Goal of the exercise: Reproduce the listing below word for word, with no pictures.

Raw data:
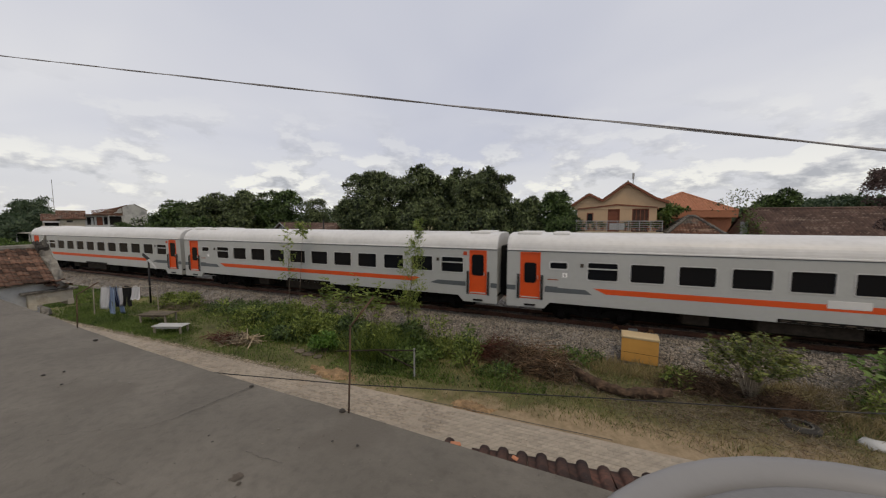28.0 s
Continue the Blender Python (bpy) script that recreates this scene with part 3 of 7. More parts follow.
def slab_mesh():
    xs = np.concatenate([np.arange(-13, 3.2, 0.35), [3.2]])
    edge = np.interp(xs, [-13, -10.33, -9.04, -7.39, -5.94, -4.87, -3.87, -3.02, -1.84, -0.9, 0.14, 3.2], [3.16, 2.97, 2.85, 2.69, 2.56, 2.48, 2.42, 2.38, 2.335, 2.28, 2.225, 2.15]) + RNG.uniform(-0.006, 0.006, len(xs))
    rows = np.linspace(0, 1, 14)
    gx = np.repeat(xs[:, None], 14, 1)
    gy = -9 + (edge[:, None] + 9) * rows[None]
    gz = SLAB_Z + 0.012 * np.sin(gx * 1.7) * np.sin(gy * 1.3) - 0.02 * np.clip(gy - edge[:, None] + 0.5, 0, 1)
    bm = bmesh.new()
    top = [[bm.verts.new((gx[i, j], gy[i, j], gz[i, j])) for j in range(14)] for i in range(len(xs))]
    for i in range(len(xs) - 1):
        for j in range(13):
            bm.faces.new((top[i][j], top[i + 1][j], top[i + 1][j + 1], top[i][j + 1]))
    ext = bmesh.ops.extrude_face_region(bm, geom=bm.faces[:])
    for v in ext["geom"]:
        if isinstance(v, bmesh.types.BMVert):
            v.co.z -= 0.13
    return finish(bm, "roof_slab", M_SLAB, False)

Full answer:
28.0 s
Continue the Blender Python (bpy) script that recreates this scene with part 3 of 7. More parts follow.
def slab_mesh():
    xs = np.concatenate([np.arange(-13, 3.2, 0.35), [3.2]])
    edge = np.interp(xs, [-13, -10.33, -9.04, -7.39, -5.94, -4.87, -3.87, -3.02, -1.84, -0.9, 0.14, 3.2], [3.16, 2.97, 2.85, 2.69, 2.56, 2.48, 2.42, 2.38, 2.335, 2.28, 2.225, 2.15]) + RNG.uniform(-0.006, 0.006, len(xs))
    rows = np.linspace(0, 1, 14)
    gx = np.repeat(xs[:, None], 14, 1)
    gy = -9 + (edge[:, None] + 9) * rows[None]
    gz = SLAB_Z + 0.012 * np.sin(gx * 1.7) * np.sin(gy * 1.3) - 0.02 * np.clip(gy - edge[:, None] + 0.5, 0, 1)
    bm = bmesh.new()
    top = [[bm.verts.new((gx[i, j], gy[i, j], gz[i, j])) for j in range(14)] for i in range(len(xs))]
    for i in range(len(xs) - 1):
        for j in range(13):
            bm.faces.new((top[i][j], top[i + 1][j], top[i + 1][j + 1], top[i][j + 1]))
    ext = bmesh.ops.extrude_face_region(bm, geom=bm.faces[:])
    for v in ext["geom"]:
        if isinstance(v, bmesh.types.BMVert):
            v.co.z -= 0.13
    return finish(bm, "roof_slab", M_SLAB, False)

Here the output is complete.